A Facebook friend of mine recently posted about how empowered she felt after being wolf-whistled in the street by strangers. This is not the first time I have seen women react positively to some forms of street harassment. Tabloids, such as the Daily Mail, argue that women love some forms of light harassment as a reaffirmation of their attractiveness to men. Despite this, it is important that street harassment be recognised for what it is: a form of sexism that is regularly faced by females. It is a display of masculine dominance that is intimidating, can be threatening and, at other times, is plain dangerous.

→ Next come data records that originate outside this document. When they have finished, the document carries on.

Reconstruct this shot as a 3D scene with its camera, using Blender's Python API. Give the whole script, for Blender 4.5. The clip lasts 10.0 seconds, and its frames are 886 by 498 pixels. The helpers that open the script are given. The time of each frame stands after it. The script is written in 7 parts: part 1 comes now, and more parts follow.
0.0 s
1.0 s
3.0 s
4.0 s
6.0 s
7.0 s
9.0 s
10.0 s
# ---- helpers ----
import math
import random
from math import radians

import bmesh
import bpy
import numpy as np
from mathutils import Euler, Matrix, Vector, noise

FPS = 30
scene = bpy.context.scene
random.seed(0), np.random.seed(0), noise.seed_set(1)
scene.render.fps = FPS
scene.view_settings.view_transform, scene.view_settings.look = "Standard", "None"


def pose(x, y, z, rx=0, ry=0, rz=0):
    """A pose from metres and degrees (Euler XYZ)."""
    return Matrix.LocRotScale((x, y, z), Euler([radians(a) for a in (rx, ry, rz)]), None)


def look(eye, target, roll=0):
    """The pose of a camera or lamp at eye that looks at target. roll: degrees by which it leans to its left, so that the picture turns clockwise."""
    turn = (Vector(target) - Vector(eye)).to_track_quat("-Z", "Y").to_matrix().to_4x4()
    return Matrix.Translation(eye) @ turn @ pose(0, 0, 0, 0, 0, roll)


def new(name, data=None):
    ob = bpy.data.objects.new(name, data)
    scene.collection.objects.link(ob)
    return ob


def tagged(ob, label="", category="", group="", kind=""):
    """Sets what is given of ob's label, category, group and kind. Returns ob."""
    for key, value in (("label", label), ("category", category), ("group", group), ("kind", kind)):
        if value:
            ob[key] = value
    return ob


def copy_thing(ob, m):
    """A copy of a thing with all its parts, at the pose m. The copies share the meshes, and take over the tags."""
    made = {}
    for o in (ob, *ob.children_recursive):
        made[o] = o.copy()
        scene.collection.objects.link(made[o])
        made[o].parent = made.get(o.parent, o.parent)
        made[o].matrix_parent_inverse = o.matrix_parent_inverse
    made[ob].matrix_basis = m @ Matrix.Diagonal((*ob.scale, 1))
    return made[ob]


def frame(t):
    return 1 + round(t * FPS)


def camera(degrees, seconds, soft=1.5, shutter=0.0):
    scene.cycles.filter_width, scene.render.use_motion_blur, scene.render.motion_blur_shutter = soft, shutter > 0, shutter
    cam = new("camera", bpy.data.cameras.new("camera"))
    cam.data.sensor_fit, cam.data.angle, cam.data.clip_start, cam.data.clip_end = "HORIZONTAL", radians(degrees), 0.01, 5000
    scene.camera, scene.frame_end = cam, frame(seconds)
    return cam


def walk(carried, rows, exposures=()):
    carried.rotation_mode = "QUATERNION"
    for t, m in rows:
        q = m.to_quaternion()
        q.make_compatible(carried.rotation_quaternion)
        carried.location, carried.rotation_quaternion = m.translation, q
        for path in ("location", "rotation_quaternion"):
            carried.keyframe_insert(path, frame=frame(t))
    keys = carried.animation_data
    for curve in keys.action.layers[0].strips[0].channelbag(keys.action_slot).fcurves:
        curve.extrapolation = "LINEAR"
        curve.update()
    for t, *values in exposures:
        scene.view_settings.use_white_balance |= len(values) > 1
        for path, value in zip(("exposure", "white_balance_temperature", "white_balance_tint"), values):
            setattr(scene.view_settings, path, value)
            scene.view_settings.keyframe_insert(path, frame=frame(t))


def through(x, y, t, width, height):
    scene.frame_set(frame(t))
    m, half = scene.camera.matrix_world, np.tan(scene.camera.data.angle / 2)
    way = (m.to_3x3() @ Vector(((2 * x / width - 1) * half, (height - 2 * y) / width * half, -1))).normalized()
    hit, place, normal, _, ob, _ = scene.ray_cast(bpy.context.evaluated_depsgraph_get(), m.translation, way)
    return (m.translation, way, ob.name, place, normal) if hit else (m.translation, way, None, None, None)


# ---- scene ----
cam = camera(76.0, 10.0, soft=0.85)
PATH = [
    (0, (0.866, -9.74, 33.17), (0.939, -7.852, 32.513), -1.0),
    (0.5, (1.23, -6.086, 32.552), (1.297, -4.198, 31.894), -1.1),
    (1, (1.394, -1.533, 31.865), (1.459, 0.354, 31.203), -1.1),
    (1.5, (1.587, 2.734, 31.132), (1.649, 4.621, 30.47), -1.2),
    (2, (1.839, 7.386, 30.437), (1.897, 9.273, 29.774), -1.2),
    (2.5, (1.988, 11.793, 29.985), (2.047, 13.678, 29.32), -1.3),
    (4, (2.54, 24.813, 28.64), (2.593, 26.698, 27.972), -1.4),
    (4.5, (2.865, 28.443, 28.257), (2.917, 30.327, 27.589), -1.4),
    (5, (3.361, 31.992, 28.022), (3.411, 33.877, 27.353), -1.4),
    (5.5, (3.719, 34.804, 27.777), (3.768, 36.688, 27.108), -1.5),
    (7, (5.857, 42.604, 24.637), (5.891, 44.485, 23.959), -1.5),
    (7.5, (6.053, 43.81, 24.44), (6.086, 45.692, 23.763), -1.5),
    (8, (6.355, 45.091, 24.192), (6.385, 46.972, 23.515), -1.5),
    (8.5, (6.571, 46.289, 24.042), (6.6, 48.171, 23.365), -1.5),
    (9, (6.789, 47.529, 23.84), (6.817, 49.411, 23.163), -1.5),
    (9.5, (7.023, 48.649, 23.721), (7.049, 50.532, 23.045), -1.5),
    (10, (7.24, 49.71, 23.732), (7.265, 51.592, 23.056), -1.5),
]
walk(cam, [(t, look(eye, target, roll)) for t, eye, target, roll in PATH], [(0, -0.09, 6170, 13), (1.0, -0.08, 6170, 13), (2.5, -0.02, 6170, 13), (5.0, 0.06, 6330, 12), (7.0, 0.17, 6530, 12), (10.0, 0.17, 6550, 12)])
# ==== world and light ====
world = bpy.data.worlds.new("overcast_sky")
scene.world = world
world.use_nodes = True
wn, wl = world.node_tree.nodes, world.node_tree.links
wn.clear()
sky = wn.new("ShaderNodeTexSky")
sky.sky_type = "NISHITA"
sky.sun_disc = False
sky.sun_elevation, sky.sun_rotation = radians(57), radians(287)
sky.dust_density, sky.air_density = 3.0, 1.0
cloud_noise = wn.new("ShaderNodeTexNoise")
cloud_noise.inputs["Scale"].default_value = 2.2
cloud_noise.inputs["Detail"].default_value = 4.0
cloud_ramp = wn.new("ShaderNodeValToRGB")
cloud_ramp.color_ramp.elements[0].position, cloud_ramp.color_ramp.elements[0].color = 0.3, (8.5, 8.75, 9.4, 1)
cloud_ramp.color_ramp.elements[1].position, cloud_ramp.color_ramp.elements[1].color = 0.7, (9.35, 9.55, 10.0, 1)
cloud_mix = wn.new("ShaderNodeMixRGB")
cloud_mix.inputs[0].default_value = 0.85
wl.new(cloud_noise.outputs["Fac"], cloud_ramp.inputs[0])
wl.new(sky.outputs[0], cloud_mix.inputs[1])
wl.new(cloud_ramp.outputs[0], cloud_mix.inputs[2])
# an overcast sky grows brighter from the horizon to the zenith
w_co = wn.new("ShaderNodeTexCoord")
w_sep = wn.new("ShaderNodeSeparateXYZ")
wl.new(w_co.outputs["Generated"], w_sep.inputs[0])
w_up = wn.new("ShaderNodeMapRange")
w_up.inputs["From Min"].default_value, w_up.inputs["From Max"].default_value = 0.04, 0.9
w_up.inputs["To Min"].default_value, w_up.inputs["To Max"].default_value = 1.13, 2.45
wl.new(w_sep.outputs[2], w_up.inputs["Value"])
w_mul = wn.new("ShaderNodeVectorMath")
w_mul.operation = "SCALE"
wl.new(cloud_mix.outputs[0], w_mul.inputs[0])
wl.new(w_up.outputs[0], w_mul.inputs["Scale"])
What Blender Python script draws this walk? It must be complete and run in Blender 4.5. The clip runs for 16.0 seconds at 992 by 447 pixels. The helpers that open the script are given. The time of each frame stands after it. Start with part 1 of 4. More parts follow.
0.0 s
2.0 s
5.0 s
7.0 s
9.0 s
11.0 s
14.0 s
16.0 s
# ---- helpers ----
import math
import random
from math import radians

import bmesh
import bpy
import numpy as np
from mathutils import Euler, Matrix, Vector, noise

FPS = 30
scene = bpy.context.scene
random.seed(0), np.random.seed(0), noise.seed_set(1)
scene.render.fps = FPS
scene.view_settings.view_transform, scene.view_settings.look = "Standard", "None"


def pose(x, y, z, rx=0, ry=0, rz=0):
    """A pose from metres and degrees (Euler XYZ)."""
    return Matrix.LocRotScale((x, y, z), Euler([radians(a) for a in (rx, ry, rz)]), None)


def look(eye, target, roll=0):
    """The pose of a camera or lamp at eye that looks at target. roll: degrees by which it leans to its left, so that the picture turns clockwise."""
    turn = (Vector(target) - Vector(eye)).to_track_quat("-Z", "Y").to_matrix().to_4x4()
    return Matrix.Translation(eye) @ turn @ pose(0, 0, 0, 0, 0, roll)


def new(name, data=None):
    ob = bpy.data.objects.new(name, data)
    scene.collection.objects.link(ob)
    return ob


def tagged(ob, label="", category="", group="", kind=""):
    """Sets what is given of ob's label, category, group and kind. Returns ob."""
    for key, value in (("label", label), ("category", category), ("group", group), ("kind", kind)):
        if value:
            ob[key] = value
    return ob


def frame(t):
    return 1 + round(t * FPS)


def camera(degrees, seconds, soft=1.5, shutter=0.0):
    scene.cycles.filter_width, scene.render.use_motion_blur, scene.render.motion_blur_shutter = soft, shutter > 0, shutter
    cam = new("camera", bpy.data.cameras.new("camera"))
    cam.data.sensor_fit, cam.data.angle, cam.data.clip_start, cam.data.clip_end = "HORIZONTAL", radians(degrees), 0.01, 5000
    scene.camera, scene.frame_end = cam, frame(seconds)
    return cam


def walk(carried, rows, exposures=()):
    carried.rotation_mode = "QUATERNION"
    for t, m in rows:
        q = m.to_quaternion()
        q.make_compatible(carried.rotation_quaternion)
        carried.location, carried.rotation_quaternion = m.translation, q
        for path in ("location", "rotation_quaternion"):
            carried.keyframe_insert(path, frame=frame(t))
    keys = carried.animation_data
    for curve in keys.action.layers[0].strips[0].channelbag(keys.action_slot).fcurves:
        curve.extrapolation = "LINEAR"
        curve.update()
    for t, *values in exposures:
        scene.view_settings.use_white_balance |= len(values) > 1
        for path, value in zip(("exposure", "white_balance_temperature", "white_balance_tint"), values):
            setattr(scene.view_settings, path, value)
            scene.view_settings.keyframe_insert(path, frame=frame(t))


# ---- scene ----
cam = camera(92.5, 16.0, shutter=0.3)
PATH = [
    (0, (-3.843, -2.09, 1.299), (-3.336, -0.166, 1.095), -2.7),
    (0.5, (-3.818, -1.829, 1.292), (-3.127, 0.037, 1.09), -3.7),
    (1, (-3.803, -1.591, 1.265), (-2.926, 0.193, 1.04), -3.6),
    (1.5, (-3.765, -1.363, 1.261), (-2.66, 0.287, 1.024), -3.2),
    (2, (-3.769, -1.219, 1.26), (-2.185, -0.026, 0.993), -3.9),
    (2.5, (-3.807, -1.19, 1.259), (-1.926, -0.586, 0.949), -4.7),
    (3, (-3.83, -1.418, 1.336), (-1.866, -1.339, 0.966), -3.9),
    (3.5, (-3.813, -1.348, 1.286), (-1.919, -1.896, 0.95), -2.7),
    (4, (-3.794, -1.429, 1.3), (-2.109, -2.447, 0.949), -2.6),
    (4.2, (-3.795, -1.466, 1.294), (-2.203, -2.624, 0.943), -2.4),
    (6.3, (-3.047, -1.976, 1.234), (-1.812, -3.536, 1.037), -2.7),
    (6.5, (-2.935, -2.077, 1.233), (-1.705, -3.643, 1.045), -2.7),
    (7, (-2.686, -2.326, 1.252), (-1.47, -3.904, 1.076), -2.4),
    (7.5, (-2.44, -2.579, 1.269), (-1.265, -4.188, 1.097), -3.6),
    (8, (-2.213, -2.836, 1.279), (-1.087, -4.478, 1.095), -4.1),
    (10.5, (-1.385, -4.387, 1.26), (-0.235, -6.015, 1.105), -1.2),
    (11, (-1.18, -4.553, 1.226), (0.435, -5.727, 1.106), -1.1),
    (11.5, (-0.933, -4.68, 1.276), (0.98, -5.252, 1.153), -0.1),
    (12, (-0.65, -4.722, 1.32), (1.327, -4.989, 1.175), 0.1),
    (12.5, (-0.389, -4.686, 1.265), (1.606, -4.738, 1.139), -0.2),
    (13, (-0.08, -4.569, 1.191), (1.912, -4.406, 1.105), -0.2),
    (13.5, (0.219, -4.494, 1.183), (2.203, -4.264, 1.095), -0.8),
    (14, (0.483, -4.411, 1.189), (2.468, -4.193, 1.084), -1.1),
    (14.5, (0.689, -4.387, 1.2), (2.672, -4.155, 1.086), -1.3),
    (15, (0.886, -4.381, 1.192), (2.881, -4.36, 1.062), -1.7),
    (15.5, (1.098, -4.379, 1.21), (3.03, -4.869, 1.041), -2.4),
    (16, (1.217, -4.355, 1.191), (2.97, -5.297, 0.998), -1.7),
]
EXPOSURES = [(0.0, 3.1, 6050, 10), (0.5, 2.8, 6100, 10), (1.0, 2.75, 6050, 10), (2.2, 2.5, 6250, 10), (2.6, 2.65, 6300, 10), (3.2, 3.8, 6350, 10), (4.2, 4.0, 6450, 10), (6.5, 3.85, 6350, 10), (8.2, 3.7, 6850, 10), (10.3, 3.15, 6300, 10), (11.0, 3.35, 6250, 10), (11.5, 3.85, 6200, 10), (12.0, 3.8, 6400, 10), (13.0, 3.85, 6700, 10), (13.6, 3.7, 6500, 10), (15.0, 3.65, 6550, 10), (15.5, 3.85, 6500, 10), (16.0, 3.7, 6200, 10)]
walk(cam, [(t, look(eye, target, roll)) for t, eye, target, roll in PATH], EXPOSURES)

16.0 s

So what is street harassment and why is it sexist? It is any public form of forced conversation, cat-calling, leering, vulgar gestures or noise that is uninvited and makes one feel uncomfortable. On the darker end of the spectrum, it can include flashing, sexual touching, public masturbation and assault. Many women, girls and females generally, will have experienced some or all of these things before even coming to the end of puberty. Speaking just for myself and the women I am close to, each one of us has been harassed near our own houses multiple times in the past week alone. Two of us have been followed in the night, all of us have had men trying to force us into conversation: “Excuse me! Can I just ask a question?”; “You alright beautiful?”; “Nice skirt! Yeah you know that’s a nice skirt!”; “Smile love!” All of us have also been stared at. This is not acceptable and it should not be normal to behave like this to people that you don’t know, on the street.
It is sexist simply because it is unwanted behaviour committed predominantly by men to women. It is far less likely for men to behave in this way towards other men or for women to do it to men. Harassment reminds us on a daily basis that public space belongs to the masculine; it reaffirms that women should be passive receivers of male attention and that they are valued, above all, on how attractive they are to men.
It might seem like an overreaction but the reality is that women limit their own freedom as a result of street harassment. Which woman hasn’t avoided darkly-lit roads when wearing skirts? Which woman hasn’t crossed the street to avoid a gang of boys? Which woman doesn’t think about how they would run away if attacked/followed on the way home at night? Which woman hasn’t been verbally abused for not responding positively to male attention? How many women have thought again before entering a bar that is full of men?
Harassment does not only happen at night or in bars, it happens everyday in shops, at bus stops, on the streets and in the workplace. It is not only directed to attractive women. It is not always directed to adult women. It is not exclusive to some ethnicities, classes or other social groups. There is no correct response from the person who experiences it. Responding back can lead to aggressive attacks; reporting it to the police can lead to your complaint being ignored; walking on by can lead to you being followed and harassed down the street; smiling can encourage it. I, along with most females, have tried some if not all of these reactions. The fact remains the same: we have no control over the situation. The masculine harasser who demands your attention verbally and sometimes physically has already claimed that power.
So how should it be dealt with? One answer is to try to deal with the sexist attitudes that have made it acceptable for men to interrupt women’s daily lives and force them into speaking to/noticing them. This can be done on a private level by speaking to our friends and family. Telling men that they don’t have to be chauvinistic in order to be a man and by telling women that they are worth more than their looks. It can also be dealt with locally. Councils can start to fund local initiatives that educate young people about the dangers of sexism. They can fund social movements that seek to make street harassment socially unacceptable. It can also be dealt with nationally by a governmental commitment to fund and support organisations that fight sexism everyday.
In a time of increased cuts to social services, local councils and charities it seems unlikely that a monetary commitment from the government will happen anytime soon. This does not mean that we should not care. It does not mean that we shouldn’t think about how this form of aggression affects women’s lives. I, and all my friends, have been hooted at, cat-called and harassed since we were children. The wealth of internet activity about street harassment assures me that we are not alone.
The world teaches women to value their self worth on their physical appearance/sexual attractiveness to men. It’s not surprising that my friend felt flattered by the wolf-whistle. By celebrating this fact, however, she is only encouraging masculine dominance over ‘passive’ femininity in public spaces. This dominance should be recognised for what it is: sexist bullying directed at feminine adults, teenagers and children. And bullying is never acceptable.